— START —
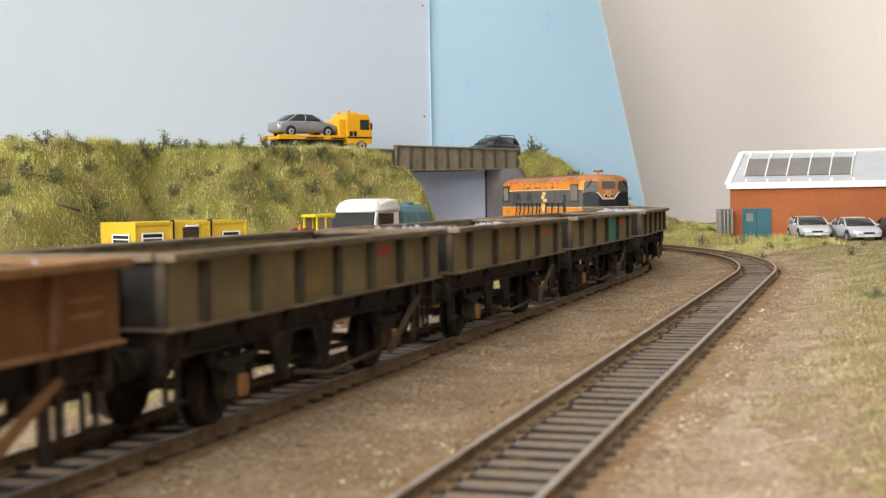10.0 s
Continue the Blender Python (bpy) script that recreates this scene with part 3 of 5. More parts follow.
    part("nose_panel", box(-4.6, 4.6, e * 82.2 - 0.3, e * 82.2 + 0.3, 21.4, 26.5, 0.1), M_LNAVY, loco)
    part("buffer_beam", box(-15.5, 15.5, e * 80.2 - 1.2, e * 80.2 + 1.2, 10.5, 17.2, 0.3), M_UNDERFRAME, loco)
    part("coupling", box(-1.6, 1.6, min(e * 80, e * 87), max(e * 80, e * 87), 8.0, 10.2, 0.3), M_UNDERFRAME, loco)


def build_loco():
    loco = thing("diesel_locomotive", Matrix.Identity(4), "weathered orange and dark grey diesel locomotive with handrails", "locomotive")
    # hood between the cabs
    half = [(14.4, 20), (14.4, 28.0), (14.5, 28.1), (14.5, 28.7), (14.4, 28.8), (14.4, 40.0), (14.5, 40.1), (14.5, 40.6), (14.4, 40.7), (14.2, 45.3), (12.6, 47.6), (9.0, 49.2), (4.5, 49.9)]
    ring = half + [(-x, z) for x, z in reversed(half)]
    hood = loft([[(x, y, z) for x, z in ring] for y in (-54, -30, -6, 18, 42, 54)])
    for f in hood.faces:
        z = sum(v.co.z for v in f.verts) / len(f.verts)
        f.material_index = 0 if z < 28.05 else 1 if z < 28.75 else 2 if z < 40.05 else 1 if z < 40.65 else 0 if z < 45.2 else 3
    part("hood", hood, [M_ORANGE, M_LINE, M_LGREY, M_ROOFOR], loco)
    part("footplate", box(-17.3, 17.3, -76, 76, 19.6, 21.6, 0.3), M_LGREY, loco)
    part("side_sill", box(-17.0, 17.0, -72, 72, 15.8, 19.6, 0.3), M_SILL, loco)
    for e in (-1, 1):
        cab(loco, e)
    for s in (-1, 1):
        b = box(s * 14.5 - 0.3, s * 14.5 + 0.3, -50, -41, 22.5, 36.8, 0.1)
        g = part("grille", b, M_LNAVY, loco)
        for k in range(8):
            part("slat", box(s * 14.9 - 0.3, s * 14.9 + 0.3, -49.5, -41.5, 23.5 + 1.6 * k, 24.0 + 1.6 * k), M_LGREY, g)
        for k, y in enumerate(range(-36, 50, 11)):
            part("hood_door", box(s * 14.45 - 0.25, s * 14.45 + 0.25, y, y + 10.2, 29.6, 39.2, 0.1), M_LGREY, loco)
            if k % 2 == 1 and y > 5:
                lv = bmesh.new()
                for j in range(6):
                    box(s * 14.8 - 0.2, s * 14.8 + 0.2, y + 1.5, y + 8.5, 33.5 + 0.9 * j, 33.9 + 0.9 * j, 0, lv)
                part("louvre", lv, M_LNAVY, loco)
            part("door_panel", box(s * 14.45 - 0.25, s * 14.45 + 0.25, y, y + 10.2, 22.4, 27.4, 0.1), M_ORANGE, loco)
            for z in (24.0, 26.4, 42.2, 44.6):
                part("latch", box(s * 14.7 - 0.3, s * 14.7 + 0.3, y + 4, y + 4.9, z, z + 0.7, 0.1), M_SILL, loco)
        zig = [(-9, 39), (-3.5, 39), (-3.5, 36.6), (-1, 36.6), (-1, 34.0), (-4.5, 34.0), (-4.5, 31.6), (-1.5, 31.6), (-1.5, 28.0), (-5.5, 24.5), (-8, 28.0), (-8, 30.6), (-10.5, 30.6), (-10.5, 33.0), (-12, 33.0), (-12, 34.2), (-7, 34.2), (-7, 36.8), (-9, 36.8)]
        part("lightning_emblem", prism(zig, s * 14.8 - 0.2, s * 14.8 + 0.2, "x"), M_GOLD, loco)
        rail = [(s * 16.6, -50, 31.6), (s * 16.6, -20, 31.6), (s * 16.6, 20, 31.6), (s * 16.6, 50, 31.6)]
        part("handrail", tube(rail, 0.42), M_LGREY, loco)
        for y in (-49, -37.5, -26, -14.5, -3, 3, 11.5, 20, 28.5, 37, 45.5):
            part("handrail_post", tube([(s * 17.3, y, 20.2), (s * 17.4, y, 22.5), (s * 16.8, y, 25.5), (s * 16.6, y, 31.6)], 0.55), M_LNAVY, loco)
        ld = bmesh.new()
        for y in (16.5, 20.5):
            box(s * 17.5 - 0.3, s * 17.5 + 0.3, y, y + 0.5, 4.5, 21, 0, ld)
        for z in (5, 9, 13, 17):
            box(s * 17.5 - 0.8, s * 17.5 + 0.8, 16.5, 21, z, z + 0.5, 0, ld)
        part("ladder", ld, M_UNDERFRAME, loco)
    tank = prism([(-13.5, 14), (13.5, 14), (13.5, 6), (11, 3.5), (-11, 3.5), (-13.5, 6)], -19, 15, "y", bev=0.6)
    part("fuel_tank", tank, M_BOGIE, loco)
    for s in (-1, 1):
        for y0, y1 in ((-20, -8), (-7, 11)):
            bx = part("battery_box", box(s * 15.2 - 1.3, s * 15.2 + 1.3, y0, y1, 4.6, 13.2, 0.5), M_BOGIE, loco)
            part("lid", box(s * 15.4 - 1.4, s * 15.4 + 1.4, y0 - 0.3, y1 + 0.3, 12.2, 13.8, 0.3), M_BOGIE, bx)
            for z in (6.5, 9.5):
                part("strap", box(s * 16.6 - 0.2, s * 16.6 + 0.2, y0 + 0.4, y1 - 0.4, z, z + 0.5), M_BOGIE, bx)
        part("air_pipe", tube([(s * 16, -22, 12), (s * 16, 0, 14.8), (s * 16, 15, 12)], 0.7), M_BOGIE, loco)
    for y in (-66, 56):
        h = bmesh.new()
        cyl((0, y, 50.8), 0.5, 2.4, "z", 10, h)
        cyl((1.0, y, 52.0), 0.45, 4.6, "x", 12, h, r2=0.95)
        cyl((-2.2, y, 52.0), 0.95, 0.8, "x", 12, h)
        part("horn", h, M_SILL, loco)
    for y0, y1, w, z in ((-34, -24, 5, 50.6), (-8, 14, 4.2, 50.8), (24, 38, 6, 50.5)):
        part("roof_hatch", box(-w, w, y0, y1, 49.4, z, 0.3), M_ROOFOR, loco)
    part("exhaust", box(-2, 2, 16, 22, 49.6, 51.2, 0.4), M_UNDERFRAME, loco)
    part("roof_walk", box(-6.5, 6.5, -48, 46, 49.6, 50.25, 0.15), M_LGREY, loco, "sooty grey roof panel")
    for s in (-1, 1):
        for y in (-24, -21, 2, 6, 10, 24, 27):
            part("rivet_plate", box(s * 14.4 - 0.35, s * 14.4 + 0.35, y, y + 1.5, 41.4, 42.6, 0.2), M_RUSTRIB, loco, "rust-stained fixing")
        for y in (-22, -8, 8, 22, 34):
            part("seam", box(s * 14.35 - 0.2, s * 14.35 + 0.2, y, y + 0.3, 40.9, 45.2), M_SILL, loco)
    # number characters, left as plain bars
    for e in (-1, 1):
        for s in (-1, 1):
            part("number_panel", box(s * 17.25 - 0.1, s * 17.25 + 0.1, min(e * 58, e * 66), max(e * 58, e * 66), 24.4, 25.3), M_AXLEBOX, loco)
    bogies = []
    for e in (-1, 1):
        bg = new("bogie")
        bg.parent = loco
        bg.matrix_basis = P(0, e * 51.0, 0)
        wheels = [wheelset(bg, -16.5, 6.6), wheelset(bg, 16.5, 6.6)]
        part("bolster", box(-11, 11, -5, 5, 8, 15.5, 0.4), M_UNDERFRAME, bg)
        for s in (-1, 1):
            prof = [(-24, 10.4), (-22, 12.6), (-11, 12.4), (-7.5, 9.6), (-4, 8.4), (4, 8.4), (7.5, 9.6), (11, 12.4), (22, 12.6), (24, 10.4), (21, 10.2), (12, 10.0), (8.5, 6.8), (4.5, 5.4), (-4.5, 5.4), (-8.5, 6.8), (-12, 10.0), (-21, 10.2)]
            part("side_frame", prism(prof, s * 13.8 - 1.2, s * 13.8 + 1.2, "x", bev=0.35), M_BOGIE, bg)
            for y in (-16.5, 16.5):
                ax = part("axle_box", box(s * 14.6 - 1.7, s * 14.6 + 1.7, y - 3, y + 3, 3.6, 10.0, 0.6), M_BOGIE, bg)
                part("cap", cyl((s * 16.5, y, 6.6), 2.1, 1.0, "x", 18, bev=0.3), M_BOGIE, ax)
                part("horn_keep", box(s * 14.4 - 0.8, s * 14.4 + 0.8, y - 4.2, y + 4.2, 2.6, 3.6, 0.2), M_BOGIE, bg)
                for d in (-5.2, 5.2):
                    part("spring", cyl((s * 14.6, y + d, 10.6), 1.3, 3.6, "z", 12), M_BOGIE, bg)
                part("spring_cap", box(s * 14.9 - 1.3, s * 14.9 + 1.3, y - 6.6, y + 6.6, 12.2, 13.4, 0.4), M_BOGIE, bg)
                part("brake_cylinder", cyl((s * 15.6, y * 0.42, 11.6), 1.7, 5.0, "y", 16, bev=0.4), M_BOGIE, bg)
                part("sand_pipe", tube([(s * 15.0, y + math.copysign(6, y), 12), (s * 14.6, y + math.copysign(8.2, y), 7), (s * 12.5, y + math.copysign(7.6, y), 2.5)], 0.45), M_BOGIE, bg)
            part("dust_bracket", box(s * 15.2 - 0.5, s * 15.2 + 0.5, -1.4, 1.4, 6.5, 14.5, 0.3), M_BOGIE, bg)
            for k in range(4):
                part("leaf_spring", box(s * 15.2 - 0.9, s * 15.2 + 0.9, -5.5 + k, 5.5 - k, 6.0 + k * 0.7, 6.6 + k * 0.7), M_BOGIE, bg)
        bogies.append((bg, e * 51.0, [(w, y) for w, y in zip(wheels, (-16.5, 16.5))]))
    # body proportions: a little longer than drawn above
    for ob in loco.children_recursive:
        if ob.type == "MESH" and ob.parent.name.split(".")[0] != "bogie" and (ob.parent.parent is None or ob.parent.parent.name.split(".")[0] != "bogie"):
            for v in ob.data.vertices:
                v.co.y *= 1.052
    TRAIN.append((loco, -86.0, 51.0, [], bogies))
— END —
Directive: Please quote the lines of the material, beginning with the first and ending with the one that contains "10.2, 0.3), M_UNDERFRAME, loco)", exactly as written and without any pictures.

Correct result:
10.0 s
Continue the Blender Python (bpy) script that recreates this scene with part 3 of 5. More parts follow.
    part("nose_panel", box(-4.6, 4.6, e * 82.2 - 0.3, e * 82.2 + 0.3, 21.4, 26.5, 0.1), M_LNAVY, loco)
    part("buffer_beam", box(-15.5, 15.5, e * 80.2 - 1.2, e * 80.2 + 1.2, 10.5, 17.2, 0.3), M_UNDERFRAME, loco)
    part("coupling", box(-1.6, 1.6, min(e * 80, e * 87), max(e * 80, e * 87), 8.0, 10.2, 0.3), M_UNDERFRAME, loco)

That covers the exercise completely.